- Sire: Sparkler
- Grandsire: Hard Tack
- Dam: Laxmi
- Damsire: Palestine
- Sex: Filly
- Foaled: 1975
- Country: Great Britain
- Colour: Bay
- Breeder: Whitsbury Manor Stud
- Owner: Dick Bonnycastle
- Trainer: Richard Hannon, Sr. Barry Hills
- Record: 14: 5-3-0
- Earnings: £54,680

Major wins
- Lowther Stakes (1977) 1,000 Guineas Stakes (1978) Timeform rating: 119

= Enstone Spark =

British Thoroughbred racehorse

Enstone Spark (foaled 6 June 1975) was a British-bred Thoroughbred racehorse. She is best known for winning the classic 1000 Guineas in 1978.

==Racing career==
Trained by Barry Hills, at age two, Enstone Spark won the 1977 Lowther Stakes at York Racecourse. In 1978, her Canadian owner, Dick Bonnycastle, was planning to ship Enstone Spark to race in California but an outbreak of contagious equine metritis forced a change of plans and she remained to compete in England.

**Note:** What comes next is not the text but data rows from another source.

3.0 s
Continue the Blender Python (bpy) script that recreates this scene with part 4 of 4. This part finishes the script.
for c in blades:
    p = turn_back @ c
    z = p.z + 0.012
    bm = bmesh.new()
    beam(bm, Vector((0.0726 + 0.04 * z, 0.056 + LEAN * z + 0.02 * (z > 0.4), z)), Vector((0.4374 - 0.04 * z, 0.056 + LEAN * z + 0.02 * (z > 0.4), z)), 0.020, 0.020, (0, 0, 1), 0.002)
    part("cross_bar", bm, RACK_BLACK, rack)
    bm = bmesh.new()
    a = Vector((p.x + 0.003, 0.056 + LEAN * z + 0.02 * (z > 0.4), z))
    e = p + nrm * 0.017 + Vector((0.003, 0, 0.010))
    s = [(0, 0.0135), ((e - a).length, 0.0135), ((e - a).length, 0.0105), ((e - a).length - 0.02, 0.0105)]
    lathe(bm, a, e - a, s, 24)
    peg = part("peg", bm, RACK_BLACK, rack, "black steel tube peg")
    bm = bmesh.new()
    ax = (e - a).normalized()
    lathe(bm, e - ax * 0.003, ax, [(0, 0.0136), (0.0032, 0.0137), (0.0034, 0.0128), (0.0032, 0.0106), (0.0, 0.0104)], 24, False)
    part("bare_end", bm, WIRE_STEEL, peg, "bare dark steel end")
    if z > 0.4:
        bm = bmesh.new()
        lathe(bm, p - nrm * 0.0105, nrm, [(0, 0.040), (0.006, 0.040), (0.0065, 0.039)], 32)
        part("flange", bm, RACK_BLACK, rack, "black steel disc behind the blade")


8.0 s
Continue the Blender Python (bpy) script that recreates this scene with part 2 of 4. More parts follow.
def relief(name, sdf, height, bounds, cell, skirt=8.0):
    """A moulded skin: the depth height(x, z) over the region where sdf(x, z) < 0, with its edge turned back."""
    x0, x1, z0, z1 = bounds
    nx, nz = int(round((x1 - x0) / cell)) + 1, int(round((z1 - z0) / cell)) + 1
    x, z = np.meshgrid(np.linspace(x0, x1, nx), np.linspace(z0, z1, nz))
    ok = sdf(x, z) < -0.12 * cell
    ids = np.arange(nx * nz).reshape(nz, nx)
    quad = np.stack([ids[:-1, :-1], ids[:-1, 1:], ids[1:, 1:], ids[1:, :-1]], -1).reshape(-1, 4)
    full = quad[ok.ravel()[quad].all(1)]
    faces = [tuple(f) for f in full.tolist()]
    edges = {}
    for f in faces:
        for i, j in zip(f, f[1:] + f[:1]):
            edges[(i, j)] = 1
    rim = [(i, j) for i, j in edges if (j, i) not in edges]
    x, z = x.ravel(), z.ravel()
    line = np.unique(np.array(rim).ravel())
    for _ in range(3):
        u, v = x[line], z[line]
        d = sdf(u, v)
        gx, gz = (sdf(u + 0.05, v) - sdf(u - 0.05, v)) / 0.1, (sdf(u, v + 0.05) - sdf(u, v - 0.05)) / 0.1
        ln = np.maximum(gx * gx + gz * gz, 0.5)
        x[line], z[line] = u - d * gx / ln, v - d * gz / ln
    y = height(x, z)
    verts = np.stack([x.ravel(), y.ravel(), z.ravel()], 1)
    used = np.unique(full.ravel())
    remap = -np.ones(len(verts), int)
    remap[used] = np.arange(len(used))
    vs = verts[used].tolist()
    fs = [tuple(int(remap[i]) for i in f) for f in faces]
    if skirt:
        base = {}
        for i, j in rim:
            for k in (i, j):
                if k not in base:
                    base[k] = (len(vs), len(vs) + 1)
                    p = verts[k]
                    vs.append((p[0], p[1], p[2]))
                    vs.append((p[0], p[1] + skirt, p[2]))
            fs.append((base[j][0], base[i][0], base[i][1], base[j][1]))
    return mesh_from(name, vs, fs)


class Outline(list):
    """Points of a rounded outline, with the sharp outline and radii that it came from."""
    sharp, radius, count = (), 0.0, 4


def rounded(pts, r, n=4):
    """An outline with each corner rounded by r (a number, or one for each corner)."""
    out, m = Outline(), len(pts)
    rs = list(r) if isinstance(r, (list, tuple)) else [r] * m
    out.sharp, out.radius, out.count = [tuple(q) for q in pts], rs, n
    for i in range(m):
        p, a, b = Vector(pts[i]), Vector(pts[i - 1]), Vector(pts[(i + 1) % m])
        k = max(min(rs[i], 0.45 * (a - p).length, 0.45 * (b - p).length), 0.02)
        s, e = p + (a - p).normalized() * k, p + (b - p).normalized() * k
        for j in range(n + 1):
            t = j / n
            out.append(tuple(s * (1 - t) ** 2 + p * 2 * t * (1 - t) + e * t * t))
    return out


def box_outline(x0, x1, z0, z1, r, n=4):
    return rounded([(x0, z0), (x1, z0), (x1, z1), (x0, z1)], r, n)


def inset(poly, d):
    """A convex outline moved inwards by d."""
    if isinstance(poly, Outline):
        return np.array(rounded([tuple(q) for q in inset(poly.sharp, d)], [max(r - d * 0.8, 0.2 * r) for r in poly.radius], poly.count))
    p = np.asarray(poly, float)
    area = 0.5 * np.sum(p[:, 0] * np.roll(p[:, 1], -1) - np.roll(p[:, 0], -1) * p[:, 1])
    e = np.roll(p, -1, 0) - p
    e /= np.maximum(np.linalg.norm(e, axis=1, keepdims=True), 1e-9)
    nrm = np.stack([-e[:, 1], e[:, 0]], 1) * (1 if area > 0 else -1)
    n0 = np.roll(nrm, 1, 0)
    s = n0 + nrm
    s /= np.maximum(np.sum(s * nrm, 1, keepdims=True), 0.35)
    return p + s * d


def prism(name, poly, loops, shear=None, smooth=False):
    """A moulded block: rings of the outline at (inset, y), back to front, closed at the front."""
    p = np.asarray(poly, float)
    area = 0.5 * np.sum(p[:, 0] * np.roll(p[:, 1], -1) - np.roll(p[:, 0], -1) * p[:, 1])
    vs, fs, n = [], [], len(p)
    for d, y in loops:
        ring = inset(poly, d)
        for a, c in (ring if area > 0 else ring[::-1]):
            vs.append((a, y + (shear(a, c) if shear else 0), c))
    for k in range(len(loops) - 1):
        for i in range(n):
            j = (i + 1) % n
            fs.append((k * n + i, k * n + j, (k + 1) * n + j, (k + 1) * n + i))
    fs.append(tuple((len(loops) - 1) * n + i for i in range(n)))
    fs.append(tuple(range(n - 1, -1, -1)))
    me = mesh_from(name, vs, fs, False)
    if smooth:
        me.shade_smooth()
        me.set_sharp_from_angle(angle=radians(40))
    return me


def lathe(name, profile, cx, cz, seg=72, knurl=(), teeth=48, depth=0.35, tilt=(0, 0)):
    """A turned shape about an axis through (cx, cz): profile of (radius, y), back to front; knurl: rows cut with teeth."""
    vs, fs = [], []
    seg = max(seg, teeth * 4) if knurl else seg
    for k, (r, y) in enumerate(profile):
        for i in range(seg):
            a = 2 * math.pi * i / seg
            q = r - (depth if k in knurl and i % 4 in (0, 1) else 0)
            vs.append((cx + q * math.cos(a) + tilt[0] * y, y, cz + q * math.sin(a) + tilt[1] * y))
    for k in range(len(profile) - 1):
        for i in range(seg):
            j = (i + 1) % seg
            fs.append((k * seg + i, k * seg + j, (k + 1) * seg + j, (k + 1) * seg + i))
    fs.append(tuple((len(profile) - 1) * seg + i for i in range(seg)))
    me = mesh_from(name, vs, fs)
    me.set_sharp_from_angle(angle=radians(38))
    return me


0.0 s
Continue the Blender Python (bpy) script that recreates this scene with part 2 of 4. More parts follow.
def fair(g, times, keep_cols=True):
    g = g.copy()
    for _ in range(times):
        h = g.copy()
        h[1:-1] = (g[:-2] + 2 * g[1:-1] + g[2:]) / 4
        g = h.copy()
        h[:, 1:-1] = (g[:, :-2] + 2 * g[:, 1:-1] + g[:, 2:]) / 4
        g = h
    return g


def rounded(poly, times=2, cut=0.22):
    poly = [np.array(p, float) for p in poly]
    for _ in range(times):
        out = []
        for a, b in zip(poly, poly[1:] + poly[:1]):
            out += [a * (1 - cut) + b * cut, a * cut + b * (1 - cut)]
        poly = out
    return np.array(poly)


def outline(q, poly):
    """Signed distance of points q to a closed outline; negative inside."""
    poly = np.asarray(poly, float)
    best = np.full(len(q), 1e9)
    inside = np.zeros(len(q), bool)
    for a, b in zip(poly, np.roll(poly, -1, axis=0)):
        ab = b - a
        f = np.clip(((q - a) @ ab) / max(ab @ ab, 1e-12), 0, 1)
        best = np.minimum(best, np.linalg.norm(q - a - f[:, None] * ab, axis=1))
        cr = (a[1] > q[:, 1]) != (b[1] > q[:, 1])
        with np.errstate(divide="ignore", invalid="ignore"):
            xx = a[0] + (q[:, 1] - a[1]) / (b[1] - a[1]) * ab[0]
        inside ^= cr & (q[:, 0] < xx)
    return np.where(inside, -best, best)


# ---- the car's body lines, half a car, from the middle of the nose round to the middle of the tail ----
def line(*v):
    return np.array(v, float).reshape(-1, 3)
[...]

In 1978 Enstone Spark earned the most important win of her career at Newmarket Racecourse with a victory in the Classic 1,000 Guineas Stakes, ridden by Ernie Johnson. It came when she was still more than a month shy of her third birthday.

==Stud record==
Retired from racing a winner of five races with three second-place finishes in her two years of racing, Enstone Spark was assigned to broodmare duty. Bred to stallions such as Affirmed, Roberto, and Bold Forbes, her offspring were not successful in racing.